*Data block*:

○ ○ ○ ○ ○ ○ ○

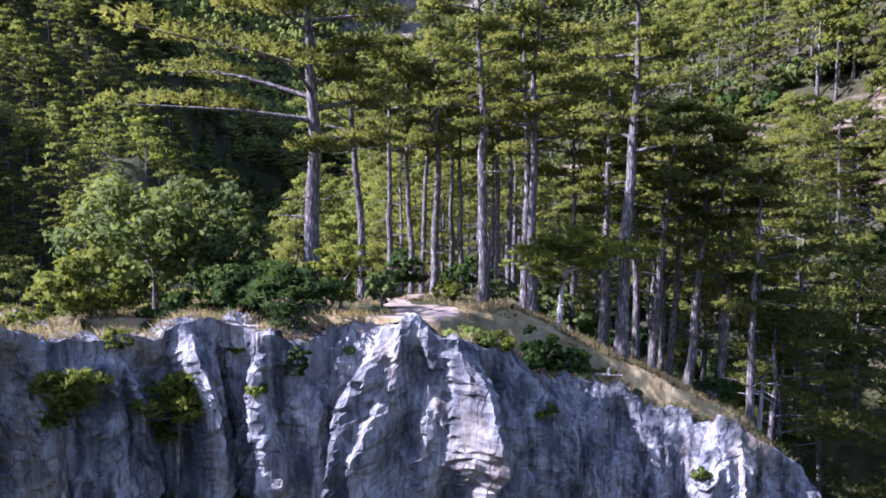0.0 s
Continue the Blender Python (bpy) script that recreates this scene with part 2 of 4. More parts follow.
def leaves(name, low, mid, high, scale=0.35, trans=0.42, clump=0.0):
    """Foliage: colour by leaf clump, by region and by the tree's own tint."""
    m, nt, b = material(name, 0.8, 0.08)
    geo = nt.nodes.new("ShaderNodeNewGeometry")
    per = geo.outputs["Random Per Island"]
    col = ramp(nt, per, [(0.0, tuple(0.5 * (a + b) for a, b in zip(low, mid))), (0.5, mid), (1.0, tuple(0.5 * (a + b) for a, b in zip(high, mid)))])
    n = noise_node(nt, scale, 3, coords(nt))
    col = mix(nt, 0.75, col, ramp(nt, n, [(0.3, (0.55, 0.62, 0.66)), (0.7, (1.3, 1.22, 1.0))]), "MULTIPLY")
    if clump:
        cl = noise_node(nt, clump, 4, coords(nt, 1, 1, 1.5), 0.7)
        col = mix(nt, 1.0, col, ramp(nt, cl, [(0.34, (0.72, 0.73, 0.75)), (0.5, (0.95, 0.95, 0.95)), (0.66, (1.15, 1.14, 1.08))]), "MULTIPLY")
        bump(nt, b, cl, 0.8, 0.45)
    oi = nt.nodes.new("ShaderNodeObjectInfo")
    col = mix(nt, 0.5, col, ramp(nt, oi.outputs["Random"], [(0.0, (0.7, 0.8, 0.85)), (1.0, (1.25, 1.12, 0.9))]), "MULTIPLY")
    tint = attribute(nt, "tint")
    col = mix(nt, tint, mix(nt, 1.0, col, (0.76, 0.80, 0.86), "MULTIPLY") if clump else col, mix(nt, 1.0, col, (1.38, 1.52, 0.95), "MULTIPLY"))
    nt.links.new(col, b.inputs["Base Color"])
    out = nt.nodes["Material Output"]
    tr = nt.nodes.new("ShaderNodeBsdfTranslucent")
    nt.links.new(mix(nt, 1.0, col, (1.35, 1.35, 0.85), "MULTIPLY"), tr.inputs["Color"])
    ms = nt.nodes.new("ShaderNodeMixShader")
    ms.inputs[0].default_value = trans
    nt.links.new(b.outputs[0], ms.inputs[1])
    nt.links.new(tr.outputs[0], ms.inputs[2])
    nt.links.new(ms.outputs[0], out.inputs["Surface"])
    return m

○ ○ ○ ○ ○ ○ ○

*Task to carry out*:
Omit every picture while copying the listing above exactly.

*Result of this task*:
0.0 s
Continue the Blender Python (bpy) script that recreates this scene with part 2 of 4. More parts follow.
def leaves(name, low, mid, high, scale=0.35, trans=0.42, clump=0.0):
    """Foliage: colour by leaf clump, by region and by the tree's own tint."""
    m, nt, b = material(name, 0.8, 0.08)
    geo = nt.nodes.new("ShaderNodeNewGeometry")
    per = geo.outputs["Random Per Island"]
    col = ramp(nt, per, [(0.0, tuple(0.5 * (a + b) for a, b in zip(low, mid))), (0.5, mid), (1.0, tuple(0.5 * (a + b) for a, b in zip(high, mid)))])
    n = noise_node(nt, scale, 3, coords(nt))
    col = mix(nt, 0.75, col, ramp(nt, n, [(0.3, (0.55, 0.62, 0.66)), (0.7, (1.3, 1.22, 1.0))]), "MULTIPLY")
    if clump:
        cl = noise_node(nt, clump, 4, coords(nt, 1, 1, 1.5), 0.7)
        col = mix(nt, 1.0, col, ramp(nt, cl, [(0.34, (0.72, 0.73, 0.75)), (0.5, (0.95, 0.95, 0.95)), (0.66, (1.15, 1.14, 1.08))]), "MULTIPLY")
        bump(nt, b, cl, 0.8, 0.45)
    oi = nt.nodes.new("ShaderNodeObjectInfo")
    col = mix(nt, 0.5, col, ramp(nt, oi.outputs["Random"], [(0.0, (0.7, 0.8, 0.85)), (1.0, (1.25, 1.12, 0.9))]), "MULTIPLY")
    tint = attribute(nt, "tint")
    col = mix(nt, tint, mix(nt, 1.0, col, (0.76, 0.80, 0.86), "MULTIPLY") if clump else col, mix(nt, 1.0, col, (1.38, 1.52, 0.95), "MULTIPLY"))
    nt.links.new(col, b.inputs["Base Color"])
    out = nt.nodes["Material Output"]
    tr = nt.nodes.new("ShaderNodeBsdfTranslucent")
    nt.links.new(mix(nt, 1.0, col, (1.35, 1.35, 0.85), "MULTIPLY"), tr.inputs["Color"])
    ms = nt.nodes.new("ShaderNodeMixShader")
    ms.inputs[0].default_value = trans
    nt.links.new(b.outputs[0], ms.inputs[1])
    nt.links.new(tr.outputs[0], ms.inputs[2])
    nt.links.new(ms.outputs[0], out.inputs["Surface"])
    return m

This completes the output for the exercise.